You're getting at the very essence of the meaning of the poem, namely he's contrasting the marginality of the initial choice with the potentially enormous, and unknown, consequences of that choice.

He doesn't strictly contradict himself; he emphasises how slim the grounds were for the original choice in the first place - he chose the road which had "perhaps" the better claim, so he wasn't even certain that the grounds were genuine.

When, at the end, he returns to "I took the path less travelled by" he's reflecting on that decision he originally made on arbitrary grounds, in the light of the life he has had since, all of which has followed from that decision, and all the consequences in his life which have followed from it, and contemplating the fact that all those consequences were held in the balance by that one marginal decision.

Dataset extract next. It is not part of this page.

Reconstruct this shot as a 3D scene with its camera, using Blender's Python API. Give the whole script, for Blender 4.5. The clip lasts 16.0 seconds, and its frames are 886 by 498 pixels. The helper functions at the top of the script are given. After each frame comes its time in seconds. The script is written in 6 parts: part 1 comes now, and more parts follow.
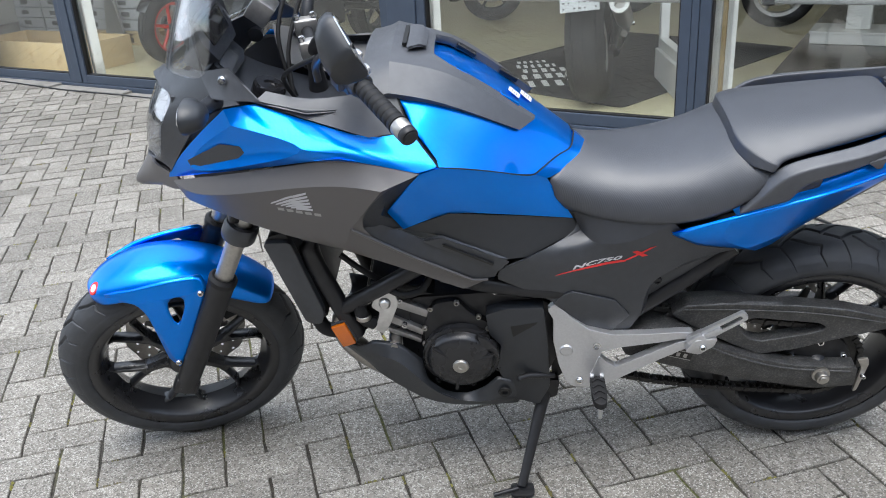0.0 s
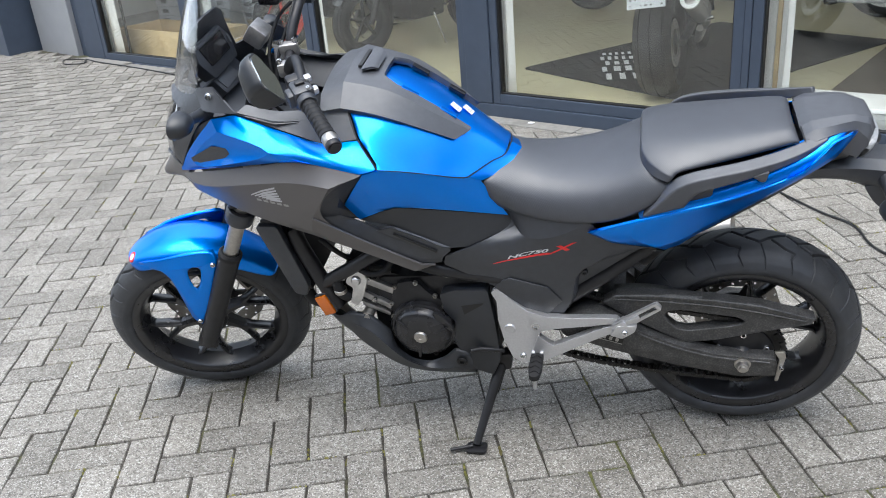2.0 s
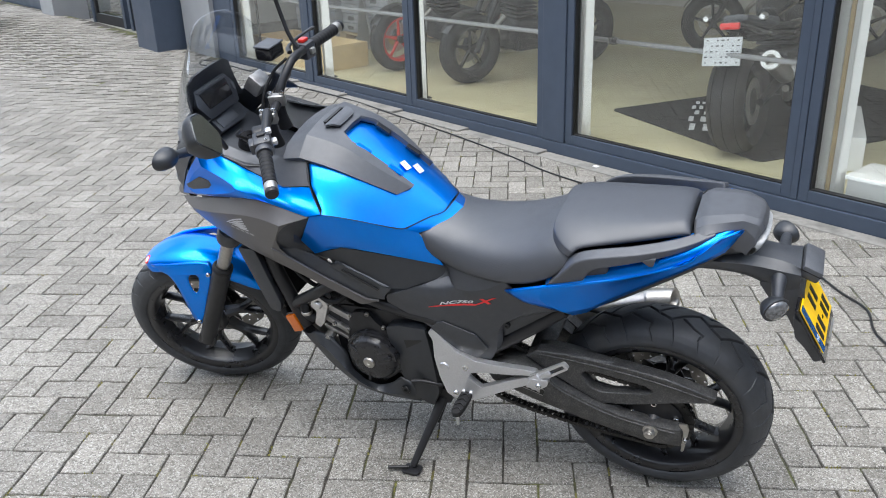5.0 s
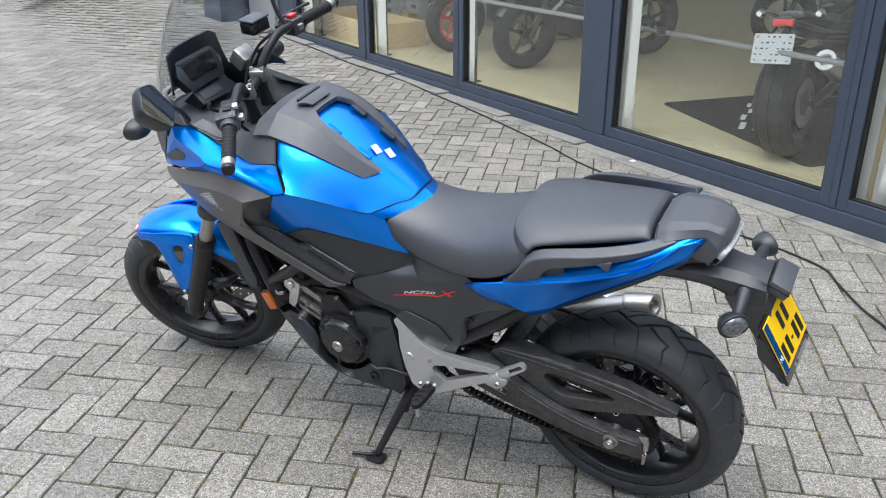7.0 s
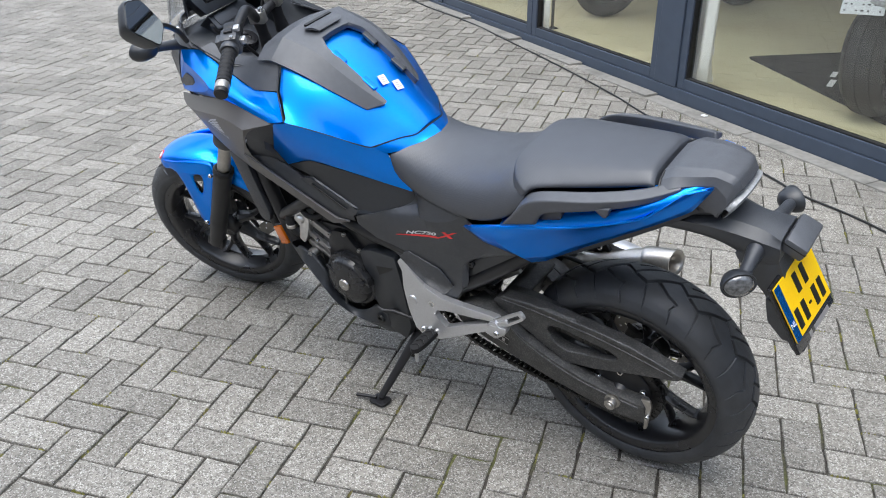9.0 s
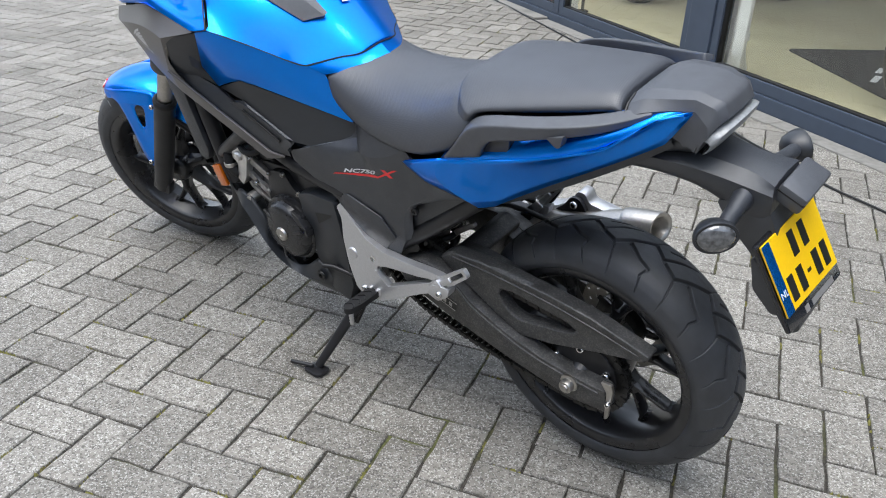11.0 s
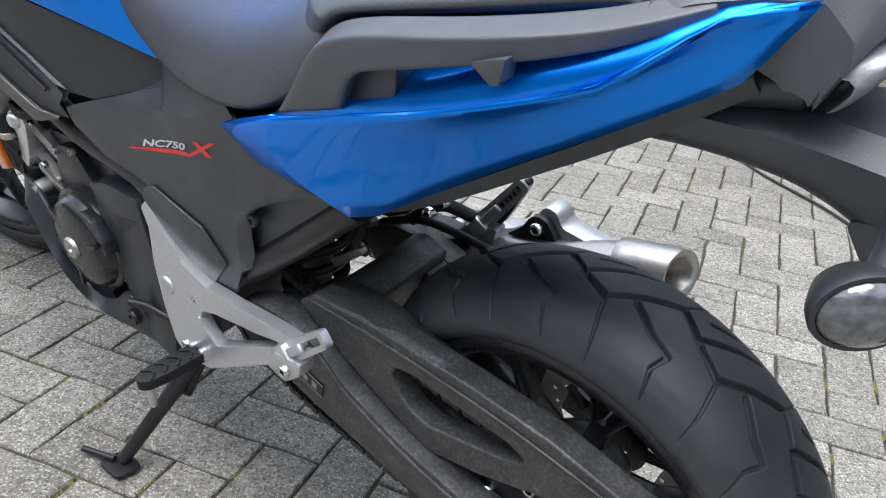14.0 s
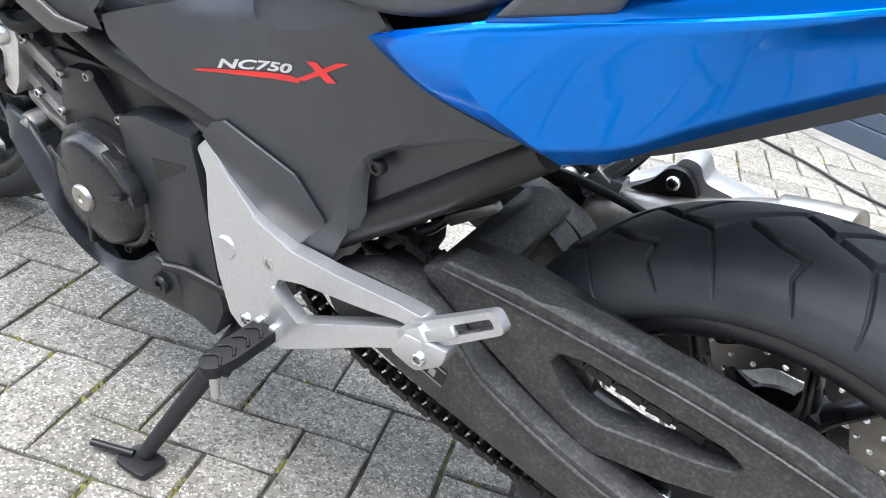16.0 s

He's contemplating what we now call the butterfly effect. But I prefer his characterisation.


By conveying " I took the one less traveled by" Frost suggests that he is moving out of the flow of the world.In short it means that he does not go with the flow. Normally people are used to go with the flow of the world without considering about what they really want and what is the purpose of doing things.but in contrary to them(the majority who go with the flow) the poet takes the "less traveled" path which may contain many obstacles and hardships. However it makes a difference because everyone is used to accept what the society say uncritically.

Also "taking a path" emphasizes "taking a decision" which is hard to take but seems right.In our life time we all have faced such situations where we are completely confused to choose from two paths(of life)/decisions.In such situations We feel the insecurity and uncertainty like the poet(" Yet knowing how way leads on to way,I doubted if I should ever come back.")


"Had worn them really about the same,"

is not an absolute.

The grassy path may legitimately be less traveled, although the difference is trivial in the final analysis.